Health-care professionals petition feds for CERB eligibility
Calgary physiotherapist and small business owner Jessica DeMars says earning a few hundred dollars in March during the COVID-19 pandemic made her ineligible for the Canada Emergency Response Benefit (CERB), leaving her in an economically perilous position.
CALGARY -- Canadian health-care professionals are calling on the federal government for support after many were deemed ineligible for the Canada Emergency Response Benefit (CERB).
According to the benefit, workers are only eligible when they "are or expect to be without employment or self-employment income for at least 14 consecutive days in the initial four-week period."
Jessica DeMars is a physiotherapist and owner of Breathe Well Physio in Calgary.
She works primarily with vulnerable patients that have respiratory diseases and breathing pattern disorders, but had to close the doors to her clinic in mid-March so as not to put anyone at risk for COVID-19.
"The benefit says you can’t be making any income, but in order to not be making any income I would have to stop following up with my patients — so they’re left hanging and my business is left hanging."
DeMars switched to offering tele-health-care appointments in an effort to support some of her existing clients online, but having her two kids home from school has set her back.
As a result, she’s only made a couple hundred dollars over the last month.
"Making that couple hundred dollars means I’m not eligible for the benefit so it’s a tough spot to be in with all my expenses," she said.
"So for those of us that have businesses or a livelihood and are doing our best, maybe there needs to be some consideration because the alternative is then that we all don’t work, there’s less availability for the rest of the population, those people don’t get healthcare and we don’t get a benefit."
DeMars is certainly not the only one struggling.
An online petition has now received nearly 15,000 signatures, calling on the federal government to allow healthcare professionals to provide virtual care and receive the CERB at the same time.
The petition started by Allied Health Financial, a finance education community for health professionals, says more needs to be done.
"This leaves (healthcare) professionals to choose between serving their patients and providing for their families, and many are choosing to put themselves second and continue to offer treatments,”\" reads the petition.
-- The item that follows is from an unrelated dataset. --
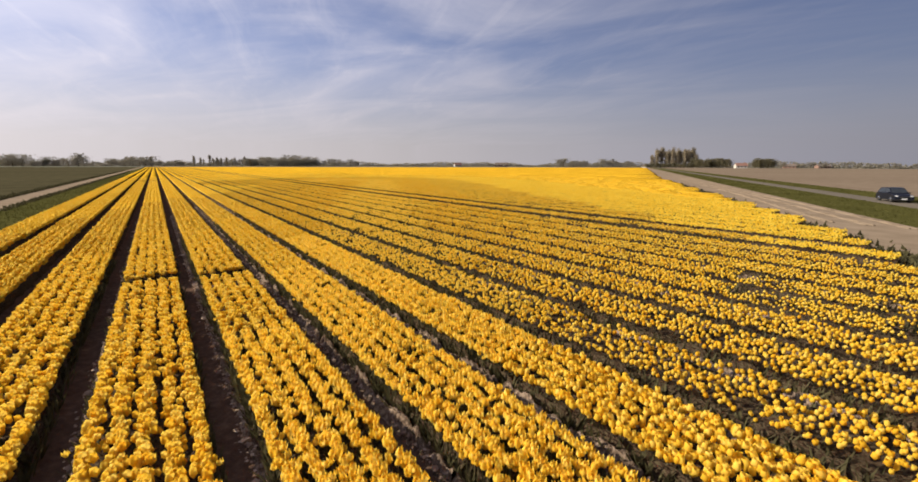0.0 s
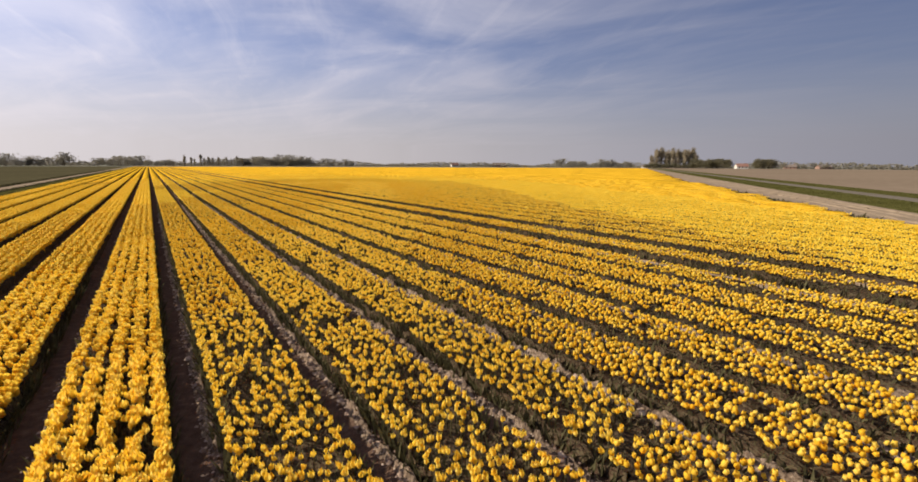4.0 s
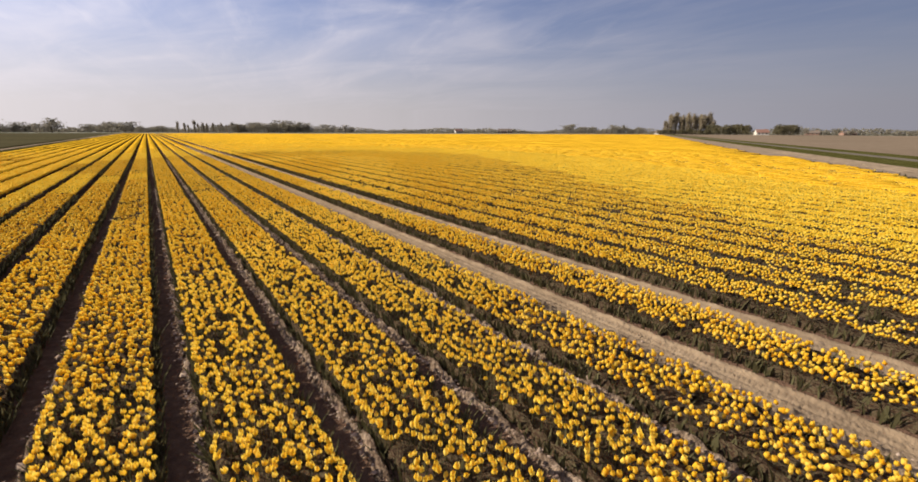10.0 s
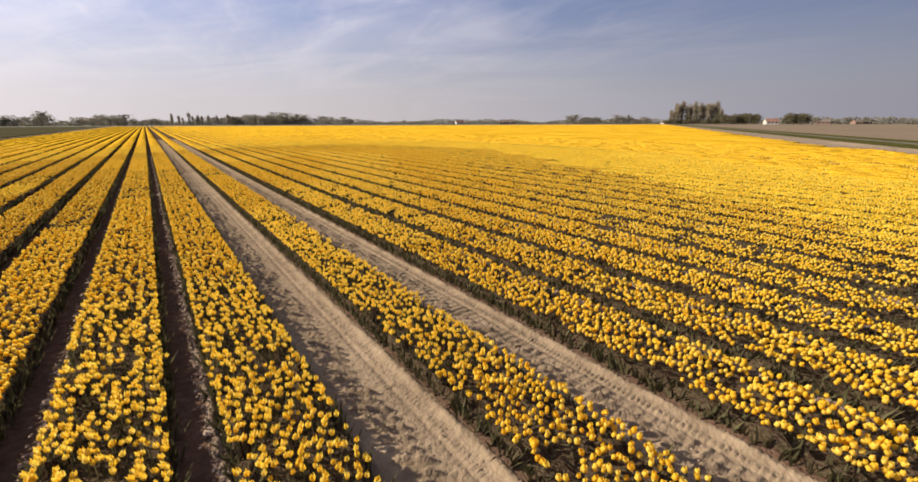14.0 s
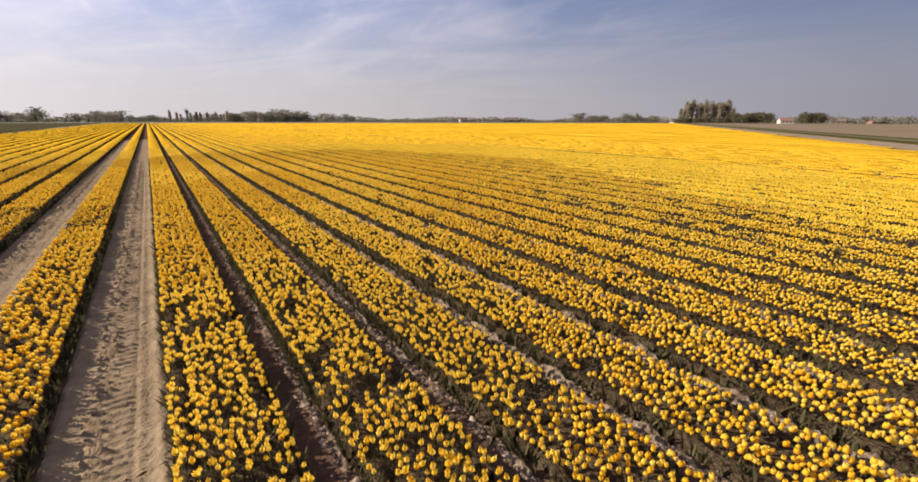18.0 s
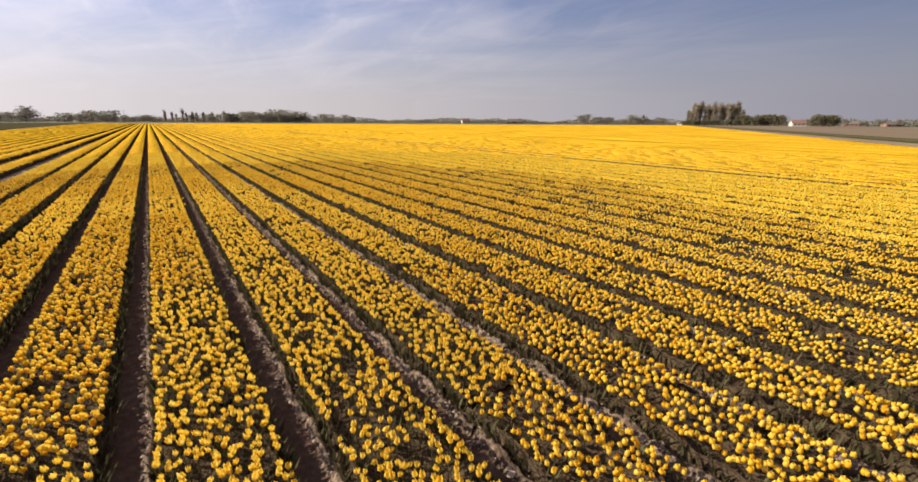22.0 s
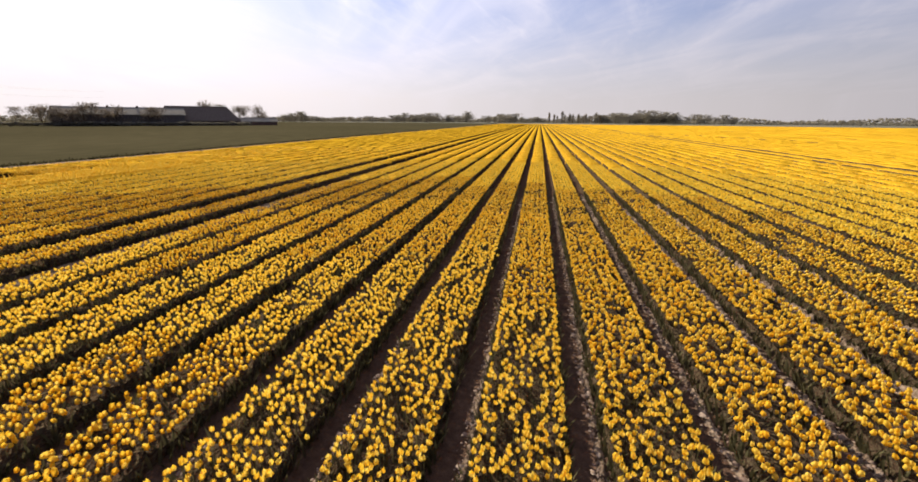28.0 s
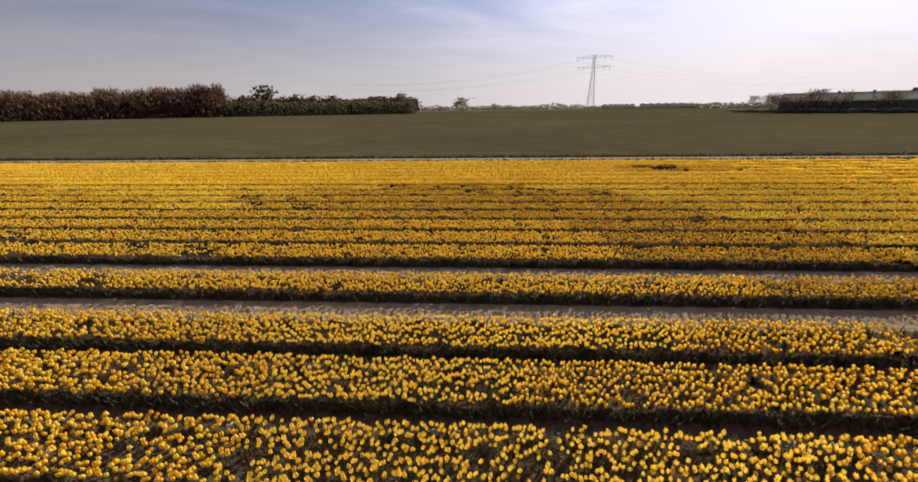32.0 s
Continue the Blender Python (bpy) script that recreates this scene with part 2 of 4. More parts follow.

"The ineligibility from the CERB hurts all parties involved."
More aid coming
Prime Minister Justin Trudeau said the federal government will soon introduce new measures to make emergency benefits accessible for Canadians who don’t currently qualify.
Trudeau said that Canadians who still have jobs but are working 10 hours or less due to the pandemic, such as gig economy or contract workers, as well as those who are working but earning less money than they would if they received the Canada Emergency Response Benefit (CERB), such as long-term care workers, will soon be able to qualify for federal assistance.
"There are groups of people who aren't benefiting from the Canada Emergency Response Benefit who probably should," Trudeau said. "We're looking carefully at how we can increase their pay a little bit so that they do better off remaining at work, rather than going off work and receiving the emergency response benefit."
Unable to apply
Calgary Nose-Hill MP, Michelle Rempel-Garner says she’s received several phone calls from her constituents who are worried they’ll have no financial support from the federal government.
As CERB applications opened up Monday morning, she called out the Liberal government for not being able to handle an overload of applications.